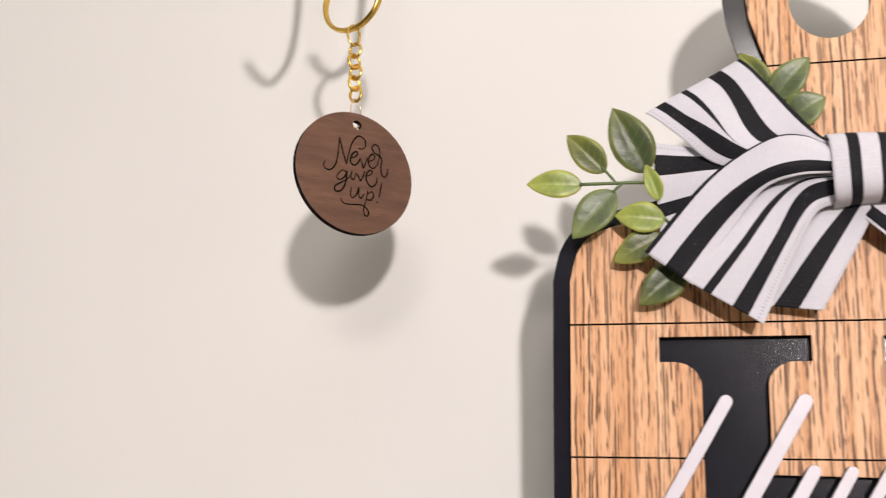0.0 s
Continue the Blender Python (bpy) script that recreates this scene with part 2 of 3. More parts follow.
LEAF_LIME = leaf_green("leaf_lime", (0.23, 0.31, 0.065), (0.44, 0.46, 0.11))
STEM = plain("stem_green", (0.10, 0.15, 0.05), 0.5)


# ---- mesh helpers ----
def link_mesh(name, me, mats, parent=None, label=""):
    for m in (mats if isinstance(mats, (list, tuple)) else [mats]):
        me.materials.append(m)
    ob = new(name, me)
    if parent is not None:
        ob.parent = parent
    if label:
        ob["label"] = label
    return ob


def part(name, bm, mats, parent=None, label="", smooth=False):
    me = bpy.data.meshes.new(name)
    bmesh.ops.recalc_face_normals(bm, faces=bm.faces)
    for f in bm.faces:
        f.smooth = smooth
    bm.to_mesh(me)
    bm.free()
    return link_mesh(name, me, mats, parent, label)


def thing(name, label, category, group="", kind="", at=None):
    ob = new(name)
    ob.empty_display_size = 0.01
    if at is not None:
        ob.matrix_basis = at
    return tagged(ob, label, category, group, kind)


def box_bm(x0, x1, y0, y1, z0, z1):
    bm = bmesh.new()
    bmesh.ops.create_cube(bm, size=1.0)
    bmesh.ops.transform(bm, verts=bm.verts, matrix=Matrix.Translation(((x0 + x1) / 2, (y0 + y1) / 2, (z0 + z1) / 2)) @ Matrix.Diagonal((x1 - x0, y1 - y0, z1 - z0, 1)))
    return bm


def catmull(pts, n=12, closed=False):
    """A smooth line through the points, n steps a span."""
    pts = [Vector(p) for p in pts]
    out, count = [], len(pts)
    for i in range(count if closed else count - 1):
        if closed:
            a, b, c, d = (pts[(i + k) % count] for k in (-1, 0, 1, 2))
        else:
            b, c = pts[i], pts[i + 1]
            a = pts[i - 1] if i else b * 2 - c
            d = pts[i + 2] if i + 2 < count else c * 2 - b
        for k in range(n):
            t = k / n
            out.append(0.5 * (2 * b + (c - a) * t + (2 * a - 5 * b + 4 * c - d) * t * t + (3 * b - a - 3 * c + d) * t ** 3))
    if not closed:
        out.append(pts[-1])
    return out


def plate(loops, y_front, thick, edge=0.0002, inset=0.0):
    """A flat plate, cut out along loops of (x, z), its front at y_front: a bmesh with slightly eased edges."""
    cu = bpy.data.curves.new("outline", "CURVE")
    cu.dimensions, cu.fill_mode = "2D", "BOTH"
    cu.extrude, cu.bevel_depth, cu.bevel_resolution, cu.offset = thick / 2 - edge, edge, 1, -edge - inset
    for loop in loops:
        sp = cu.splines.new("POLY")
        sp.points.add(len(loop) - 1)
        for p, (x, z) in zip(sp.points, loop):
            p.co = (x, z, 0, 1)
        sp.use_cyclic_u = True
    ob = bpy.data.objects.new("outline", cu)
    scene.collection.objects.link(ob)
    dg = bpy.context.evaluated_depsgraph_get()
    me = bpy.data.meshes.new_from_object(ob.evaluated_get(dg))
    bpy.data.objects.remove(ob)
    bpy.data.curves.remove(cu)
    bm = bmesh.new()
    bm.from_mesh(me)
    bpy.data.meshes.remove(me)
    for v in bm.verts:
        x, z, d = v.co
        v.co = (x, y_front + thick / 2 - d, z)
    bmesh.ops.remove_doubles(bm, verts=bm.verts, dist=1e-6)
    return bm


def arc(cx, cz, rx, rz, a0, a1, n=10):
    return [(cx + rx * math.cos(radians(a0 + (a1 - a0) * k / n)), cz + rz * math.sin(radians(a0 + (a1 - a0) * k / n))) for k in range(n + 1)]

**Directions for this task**
Return to the listing above and set it down exactly, leaving out its pictures.

**Written answer**
0.0 s
Continue the Blender Python (bpy) script that recreates this scene with part 2 of 3. More parts follow.
LEAF_LIME = leaf_green("leaf_lime", (0.23, 0.31, 0.065), (0.44, 0.46, 0.11))
STEM = plain("stem_green", (0.10, 0.15, 0.05), 0.5)


# ---- mesh helpers ----
def link_mesh(name, me, mats, parent=None, label=""):
    for m in (mats if isinstance(mats, (list, tuple)) else [mats]):
        me.materials.append(m)
    ob = new(name, me)
    if parent is not None:
        ob.parent = parent
    if label:
        ob["label"] = label
    return ob


def part(name, bm, mats, parent=None, label="", smooth=False):
    me = bpy.data.meshes.new(name)
    bmesh.ops.recalc_face_normals(bm, faces=bm.faces)
    for f in bm.faces:
        f.smooth = smooth
    bm.to_mesh(me)
    bm.free()
    return link_mesh(name, me, mats, parent, label)


def thing(name, label, category, group="", kind="", at=None):
    ob = new(name)
    ob.empty_display_size = 0.01
    if at is not None:
        ob.matrix_basis = at
    return tagged(ob, label, category, group, kind)


def box_bm(x0, x1, y0, y1, z0, z1):
    bm = bmesh.new()
    bmesh.ops.create_cube(bm, size=1.0)
    bmesh.ops.transform(bm, verts=bm.verts, matrix=Matrix.Translation(((x0 + x1) / 2, (y0 + y1) / 2, (z0 + z1) / 2)) @ Matrix.Diagonal((x1 - x0, y1 - y0, z1 - z0, 1)))
    return bm


def catmull(pts, n=12, closed=False):
    """A smooth line through the points, n steps a span."""
    pts = [Vector(p) for p in pts]
    out, count = [], len(pts)
    for i in range(count if closed else count - 1):
        if closed:
            a, b, c, d = (pts[(i + k) % count] for k in (-1, 0, 1, 2))
        else:
            b, c = pts[i], pts[i + 1]
            a = pts[i - 1] if i else b * 2 - c
            d = pts[i + 2] if i + 2 < count else c * 2 - b
        for k in range(n):
            t = k / n
            out.append(0.5 * (2 * b + (c - a) * t + (2 * a - 5 * b + 4 * c - d) * t * t + (3 * b - a - 3 * c + d) * t ** 3))
    if not closed:
        out.append(pts[-1])
    return out


def plate(loops, y_front, thick, edge=0.0002, inset=0.0):
    """A flat plate, cut out along loops of (x, z), its front at y_front: a bmesh with slightly eased edges."""
    cu = bpy.data.curves.new("outline", "CURVE")
    cu.dimensions, cu.fill_mode = "2D", "BOTH"
    cu.extrude, cu.bevel_depth, cu.bevel_resolution, cu.offset = thick / 2 - edge, edge, 1, -edge - inset
    for loop in loops:
        sp = cu.splines.new("POLY")
        sp.points.add(len(loop) - 1)
        for p, (x, z) in zip(sp.points, loop):
            p.co = (x, z, 0, 1)
        sp.use_cyclic_u = True
    ob = bpy.data.objects.new("outline", cu)
    scene.collection.objects.link(ob)
    dg = bpy.context.evaluated_depsgraph_get()
    me = bpy.data.meshes.new_from_object(ob.evaluated_get(dg))
    bpy.data.objects.remove(ob)
    bpy.data.curves.remove(cu)
    bm = bmesh.new()
    bm.from_mesh(me)
    bpy.data.meshes.remove(me)
    for v in bm.verts:
        x, z, d = v.co
        v.co = (x, y_front + thick / 2 - d, z)
    bmesh.ops.remove_doubles(bm, verts=bm.verts, dist=1e-6)
    return bm


def arc(cx, cz, rx, rz, a0, a1, n=10):
    return [(cx + rx * math.cos(radians(a0 + (a1 - a0) * k / n)), cz + rz * math.sin(radians(a0 + (a1 - a0) * k / n))) for k in range(n + 1)]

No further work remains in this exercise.